> Supplied entries:
=======

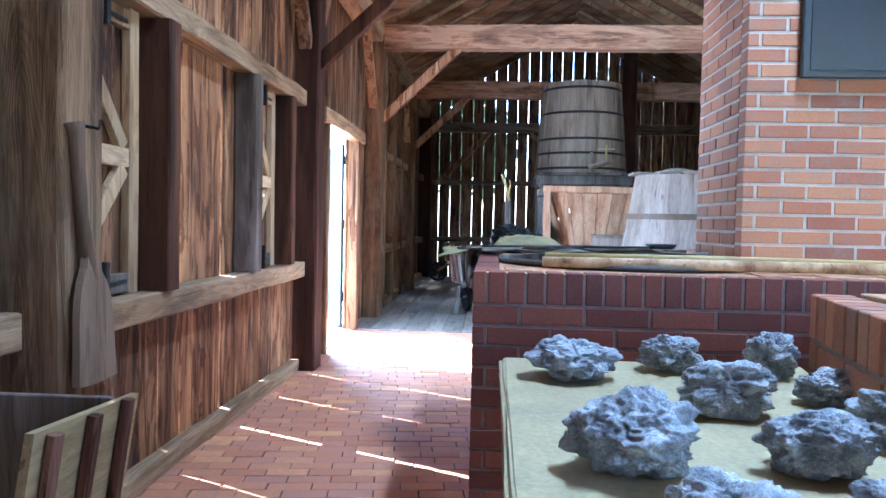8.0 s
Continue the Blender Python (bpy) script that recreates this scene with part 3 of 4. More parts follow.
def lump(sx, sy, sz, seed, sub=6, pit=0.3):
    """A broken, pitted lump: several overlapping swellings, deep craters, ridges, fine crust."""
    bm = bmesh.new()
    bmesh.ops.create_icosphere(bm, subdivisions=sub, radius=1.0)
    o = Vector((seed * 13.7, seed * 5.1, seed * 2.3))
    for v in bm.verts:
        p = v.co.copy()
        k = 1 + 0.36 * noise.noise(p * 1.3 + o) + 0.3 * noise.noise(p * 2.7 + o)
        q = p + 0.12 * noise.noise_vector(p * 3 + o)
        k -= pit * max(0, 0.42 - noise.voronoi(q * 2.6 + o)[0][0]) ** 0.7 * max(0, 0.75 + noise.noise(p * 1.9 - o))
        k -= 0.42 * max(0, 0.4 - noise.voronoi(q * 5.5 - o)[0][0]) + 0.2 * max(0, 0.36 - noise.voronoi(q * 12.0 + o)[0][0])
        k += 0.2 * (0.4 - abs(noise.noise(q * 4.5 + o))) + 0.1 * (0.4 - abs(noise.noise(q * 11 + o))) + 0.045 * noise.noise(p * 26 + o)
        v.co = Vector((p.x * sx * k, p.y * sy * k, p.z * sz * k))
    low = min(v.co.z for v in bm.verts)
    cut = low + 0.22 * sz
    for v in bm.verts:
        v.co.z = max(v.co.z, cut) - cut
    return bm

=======

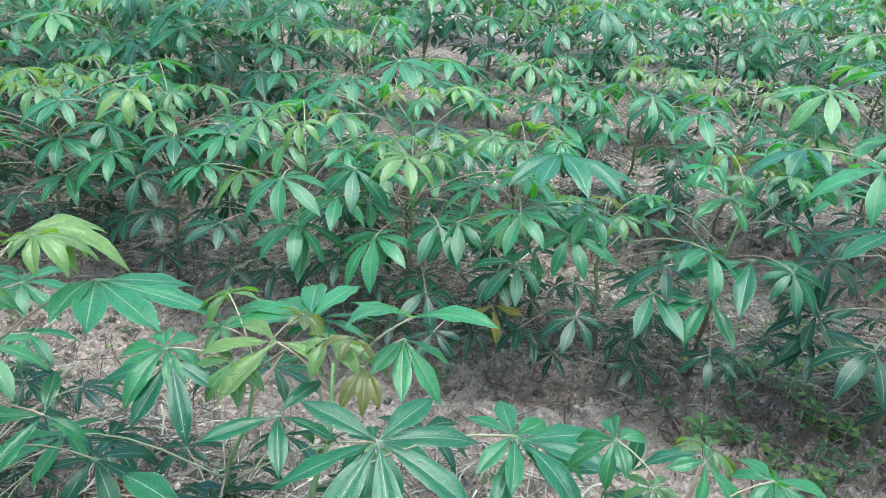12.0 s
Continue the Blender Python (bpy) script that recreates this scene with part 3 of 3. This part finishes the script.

=======

The records are above. How many lines in them contain the word "this"? Give the number alone.

> Result below:
2